People underestimate kids too much, their just like you but shorter.  They read Preacher in the Megazine without asking their parents what a "fuckin' black cunt" was.  Age and intelligence aren't always related<<<

Where did I underestimate them?
I said: "Give kids some credit & offer them something imaginative - don't just abandon them to the fuckwits in marketing."

I'm talking about kids from 6-12, the audience 2000AD started out with. Instead of pounding them with shite churned out by companies who are only interested in them as consumers, give them something that challenges them & treats them as something more than meat for the machine.

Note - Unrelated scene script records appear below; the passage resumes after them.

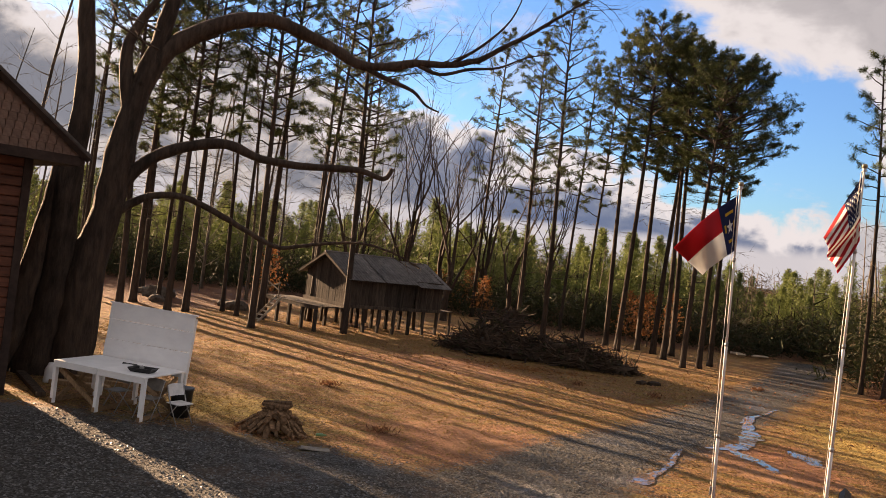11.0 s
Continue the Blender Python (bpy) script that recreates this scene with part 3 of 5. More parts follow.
for i, (x, y) in enumerate(fill(14, 20, 52, 44, 78, 1.6, 7)):
    copy_thing(yp[i % 3], pose(x, y, ground_height(x, y) - 0.05, 0, 0, R.uniform(0, 360)) @ Matrix.Scale(R.uniform(0.6, 1.2), 4))


def rust_tree(h):
    tree = thing("beech_tree", "small beech that keeps its rusty dead leaves", "tree", group="rusty beeches")
    pts, rad = wavy_trunk(h, 0.07, 0.012, 0.2, 6)
    part("trunk", Mesh().tube(pts, rad, 5), twig_bark, tree, smooth=True)
    wood, leaf = Mesh(), Mesh()
    for k in range(34):
        u = (k + R.random()) / 34
        a = k * 2.4
        p = at_height(pts, h * (0.12 + 0.85 * u))
        q = p + Vector((math.cos(a), math.sin(a), 0.35)) * (0.4 + 1.7 * (1 - u)) * R.uniform(0.6, 1.1)
        wood.tube([p, q], [0.018, 0.005], 3, False)
        for _ in range(9):
            c = p.lerp(q, R.uniform(0.3, 1.05)) + jit(0.25)
            tuft(leaf, c, Vector((0, 0, 0.2)), 0.14, 5, 0.055)
    tagged(part("twigwork", wood, twig_bark, tree), kind="stuff")
    part("leafage", leaf, rust_leaves, tree)
    return tree


plant(rust_tree(5.2), [(2.0, 54.0), (3.4, 55.5), (0.6, 55.5), (-9.5, 56.0), (-11.5, 60.5), (-20.5, 57.5), (-13.4, 59.0), (-21.2, 45.5), (-17.6, 48.5), (1.4, 53.0)], (0.7, 1.0))


beech = next(o for o in scene.objects if o.name.startswith("beech_tree"))
for x, y, s in ((18.32, 19.35, 0.24), (27.0, 33.0, 0.5), (21.0, 27.0, 0.2)):
    copy_thing(beech, pose(x, y, ground_height(x, y), 0, 0, 40 * x) @ Matrix.Scale(s, 4))


# undergrowth in front of the young pines, and thin stems behind: too many to count
def scrub(name, count, spot, h0, h1, mat, label, blades, w):
    m = Mesh()
    for _ in range(count):
        x, y = spot()
        z = ground_height(x, y)
        h = R.uniform(h0, h1)
        for k in range(blades):
            p = Vector((x + R.gauss(0, 0.35 * h), y + R.gauss(0, 0.35 * h), z + h * R.uniform(0.0, 0.85)))
            e, s = p + Vector((R.gauss(0, 0.45), R.gauss(0, 0.45), R.uniform(0.0, 0.7))) * (0.28 + 0.18 * h), jit(w)
            i = len(m.v)
            m.v += [tuple(p - s), tuple(p + s), tuple(e)]
            m.f.append((i, i + 1, i + 2))
    return tagged(part(name, m, mat), label, "undergrowth", kind="stuff")


# green darkened to carry the shade under the pines and between trunks
shaded_scrub = leafy("shaded_scrub", (0.011, 0.016, 0.007), (0.048, 0.056, 0.022), 0.2, 0.7)


def off_road(az0, az1, d0, d1):
    def spot():
        while True:
            x, y = polar(az0, az1, d0, d1)
            if abs(x - ramp(y, ROAD_Y, ROAD_X)) > 2.6 or y > 60:
                return x, y
    return spot


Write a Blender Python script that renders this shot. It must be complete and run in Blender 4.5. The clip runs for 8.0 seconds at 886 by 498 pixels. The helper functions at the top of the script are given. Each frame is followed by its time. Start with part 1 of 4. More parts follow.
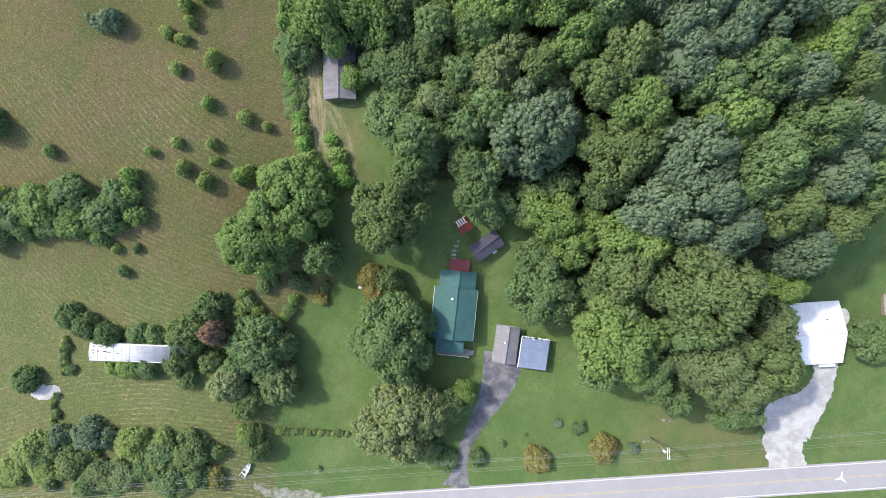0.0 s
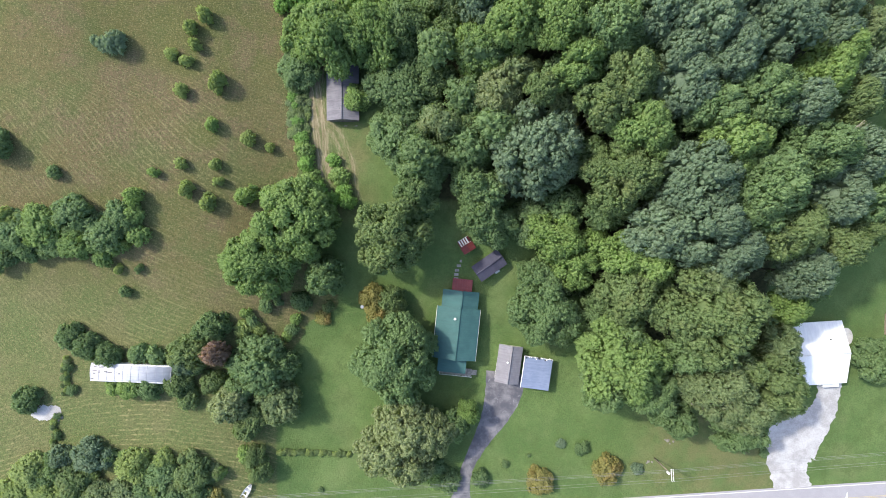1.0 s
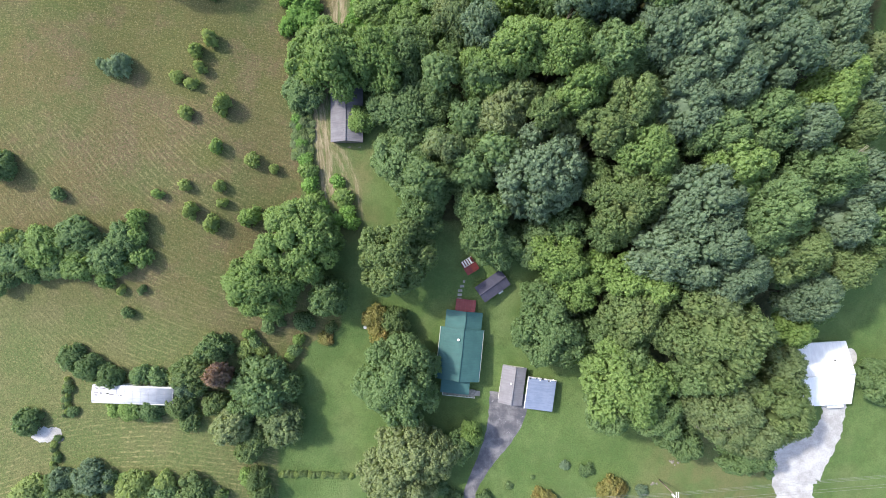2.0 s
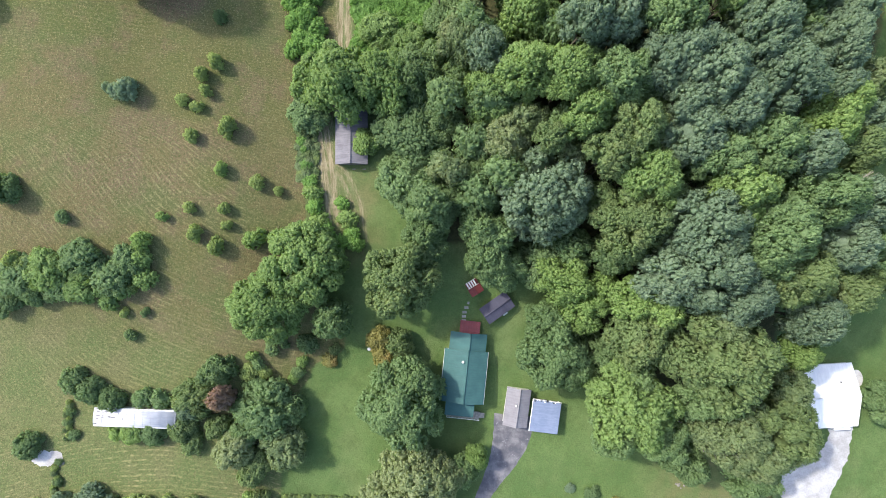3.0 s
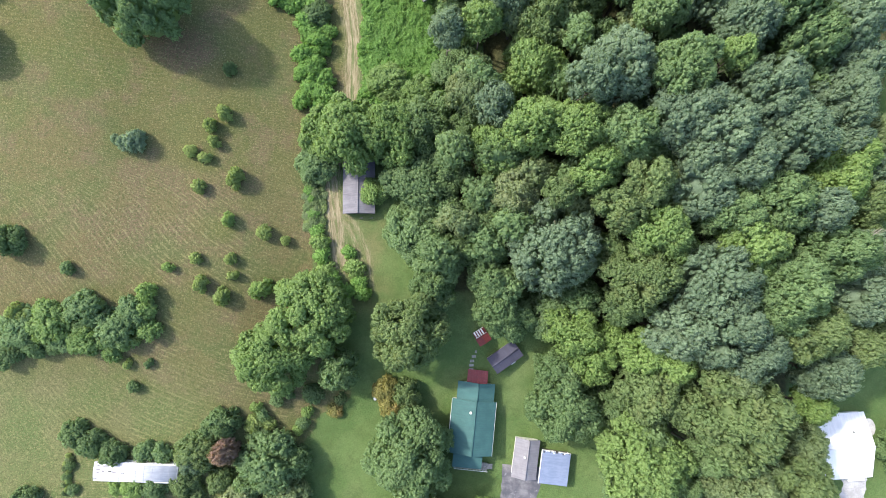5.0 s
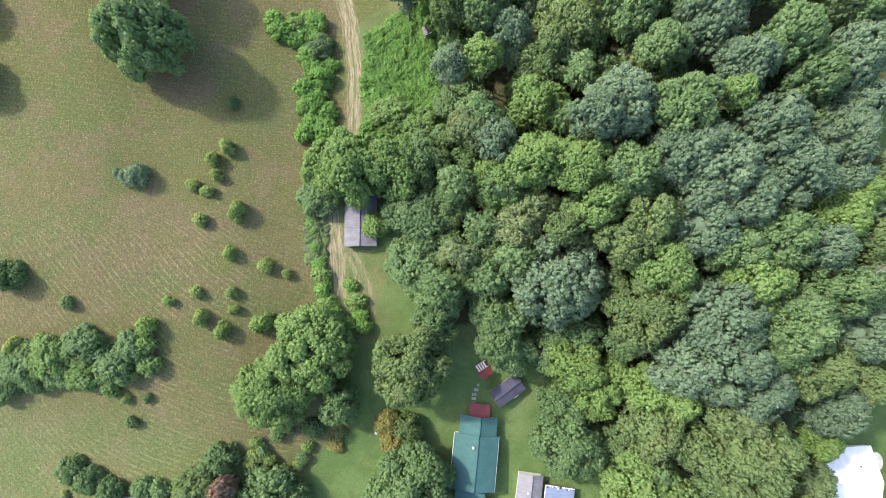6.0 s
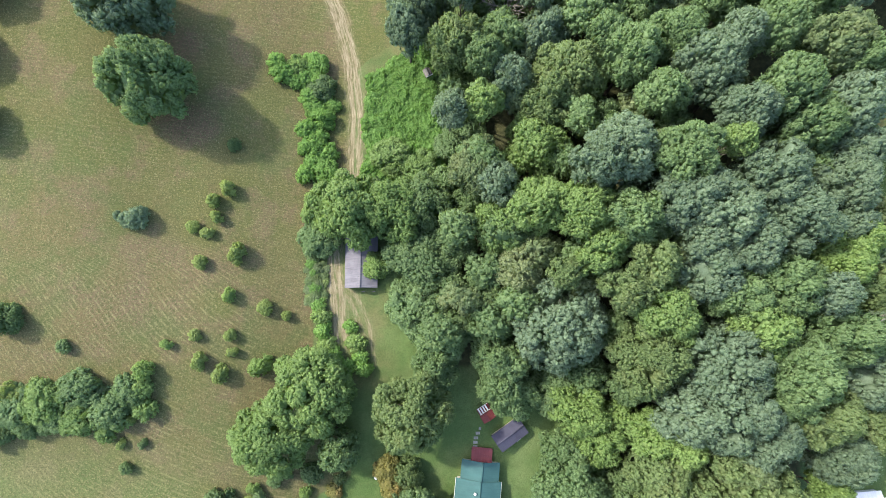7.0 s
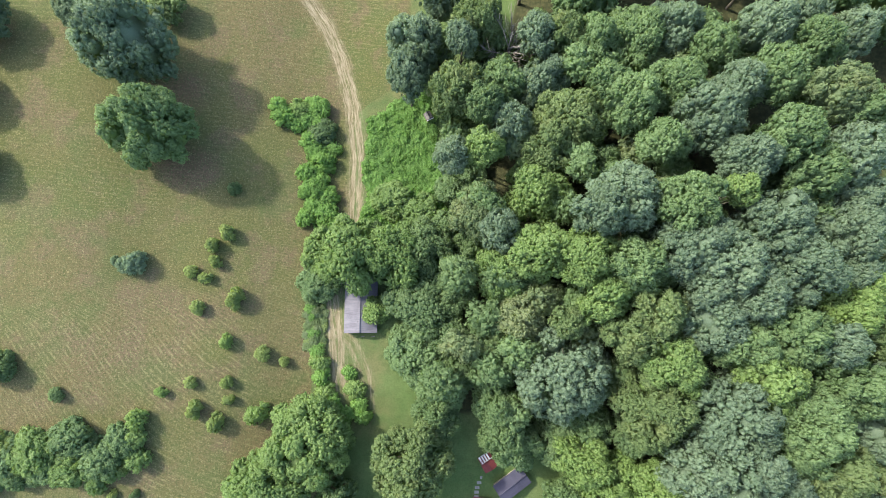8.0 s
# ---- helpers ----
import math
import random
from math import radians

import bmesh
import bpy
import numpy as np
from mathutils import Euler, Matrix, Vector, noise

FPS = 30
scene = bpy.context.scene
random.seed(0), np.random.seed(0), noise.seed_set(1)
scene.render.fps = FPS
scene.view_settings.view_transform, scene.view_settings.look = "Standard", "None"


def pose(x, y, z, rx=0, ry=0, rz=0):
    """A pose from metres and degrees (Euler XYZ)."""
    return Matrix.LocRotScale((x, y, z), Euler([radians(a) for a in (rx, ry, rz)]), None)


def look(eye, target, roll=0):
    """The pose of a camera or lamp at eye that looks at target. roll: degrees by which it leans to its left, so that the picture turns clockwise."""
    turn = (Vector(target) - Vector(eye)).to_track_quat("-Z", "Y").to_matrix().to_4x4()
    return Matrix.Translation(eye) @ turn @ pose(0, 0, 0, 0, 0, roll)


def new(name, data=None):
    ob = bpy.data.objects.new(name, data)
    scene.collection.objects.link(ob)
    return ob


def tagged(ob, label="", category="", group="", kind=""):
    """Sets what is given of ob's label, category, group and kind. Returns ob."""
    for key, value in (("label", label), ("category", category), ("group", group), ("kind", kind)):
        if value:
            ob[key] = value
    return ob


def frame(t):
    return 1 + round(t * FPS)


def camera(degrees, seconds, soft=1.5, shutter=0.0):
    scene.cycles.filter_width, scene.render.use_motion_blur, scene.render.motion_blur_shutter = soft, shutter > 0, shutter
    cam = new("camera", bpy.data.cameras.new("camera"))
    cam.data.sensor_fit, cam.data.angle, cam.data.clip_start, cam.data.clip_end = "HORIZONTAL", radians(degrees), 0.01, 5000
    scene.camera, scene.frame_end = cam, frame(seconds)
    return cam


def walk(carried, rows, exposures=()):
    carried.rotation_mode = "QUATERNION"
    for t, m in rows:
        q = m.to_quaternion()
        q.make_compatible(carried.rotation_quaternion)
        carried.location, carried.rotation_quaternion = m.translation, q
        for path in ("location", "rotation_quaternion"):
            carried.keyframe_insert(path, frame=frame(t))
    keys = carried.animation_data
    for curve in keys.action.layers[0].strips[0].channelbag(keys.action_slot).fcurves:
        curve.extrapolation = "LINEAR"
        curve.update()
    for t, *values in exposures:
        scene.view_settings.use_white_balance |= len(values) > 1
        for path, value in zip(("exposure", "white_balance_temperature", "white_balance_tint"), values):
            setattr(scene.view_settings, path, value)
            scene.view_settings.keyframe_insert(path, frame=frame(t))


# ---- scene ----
cam = camera(82.0, 8.0, soft=0.9)
PATH = [
    (0.0, 0.000, 0.000, 124.800, 0.000, 0.000, 0.000),
    (0.5, -0.236, 1.362, 124.828, 0.455, -0.012, 0.019),
    (1.0, -0.662, 2.752, 124.826, 0.919, -0.031, 0.024),
    (1.5, -1.107, 4.145, 124.880, 1.398, -0.076, 0.029),
    (3.0, -2.874, 8.487, 124.811, 2.918, -0.223, 0.005),
    (3.5, -3.468, 10.086, 124.773, 3.418, -0.288, -0.015),
    (4.0, -4.117, 11.772, 124.737, 3.930, -0.357, -0.061),
    (4.5, -4.664, 13.503, 124.688, 4.478, -0.419, -0.056),
    (6.0, -5.600, 19.717, 124.682, 6.601, -0.505, -0.120),
    (6.5, -5.791, 22.266, 124.684, 7.621, -0.537, -0.139),
    (7.0, -6.000, 24.692, 124.646, 8.769, -0.578, -0.129),
    (7.5, -6.153, 27.178, 124.574, 10.013, -0.627, -0.120),
    (8.0, -6.281, 29.675, 124.537, 11.288, -0.668, -0.073),
]

walk(cam, [(t, pose(*p)) for t, *p in PATH], exposures=((0.0, 1.38), (1.5, 1.50), (4.0, 1.66), (6.5, 1.79), (8.0, 1.79)))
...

Anyway... to get back to the original point.

I read the comments about Marvel, and it seems that the people most interested in better quality stock & are generally satisfied with current prices are the ones who've been reading comics for years, if not decades; the people who buy half-a-dozen or a dozen titles a month; the collectors.
Fine. Great. They're happy with better stock & are willing to pay higher prices for it.

How did they get into comics in the first place? Did they wander into a comics store & see a glossy $3 monthly & get hooked? I doubt it. In my experience, most comics fans started on cheap pulp; they picked up a comic for pennies. It was something cheap & garish that leapt off the shelf. Sometimes they loved it & carried on buying it, sometimes it was read once & thrown in the bin.
It was ultimately disposable, and like Alan Grant says, it was something that became part of the culture.

Some of the audience will grow up & decide they're not interested in comics anymore. Some will fall in love with the medium & will mature onto different titles that offer better quality, or more adult reading.
At the bottom, you still need to attract new readers, and the only way I can see you doing that is by offering a cheap, disposable, interesting comic.

Oddboy

ATTRACT THE YOUNGER READERSHIP!!!

I totally agree with that!  Who cares if they get to teenagerhood & feel too embarrassed to buy it any more... most of us did that!  They, like us, will come back eventually because 2K is GOOD.  Advertise it more.   Make loads of toys for little kids (under 11s) to play with & advertise 'em on Telly.  The Computer game off shoots would help that too...

Yee ha for 2000AD.
Better set your phaser to stun.

paulvonscott

I thought Tu-Plang was arguing with you not against you Blackblood, but then again.

Anyway, I think 2000AD probably best worked for secondary school kids, aged 11 upwards.  If you had that and a title aged at the 6-12 year olds (a bit of overlap) you could try and hang onto as many people as possible.

Basically if comics could be as cheap to make as newspapers (and we all remember newspaper comics right) then you could probably sell a few.

Anyway I'm back off to read my Hotspur Annual.

Cheers

Paul

(He's caled King, and he gets exclusive reports on KING Cobra all the time, has nobody twigged yet?)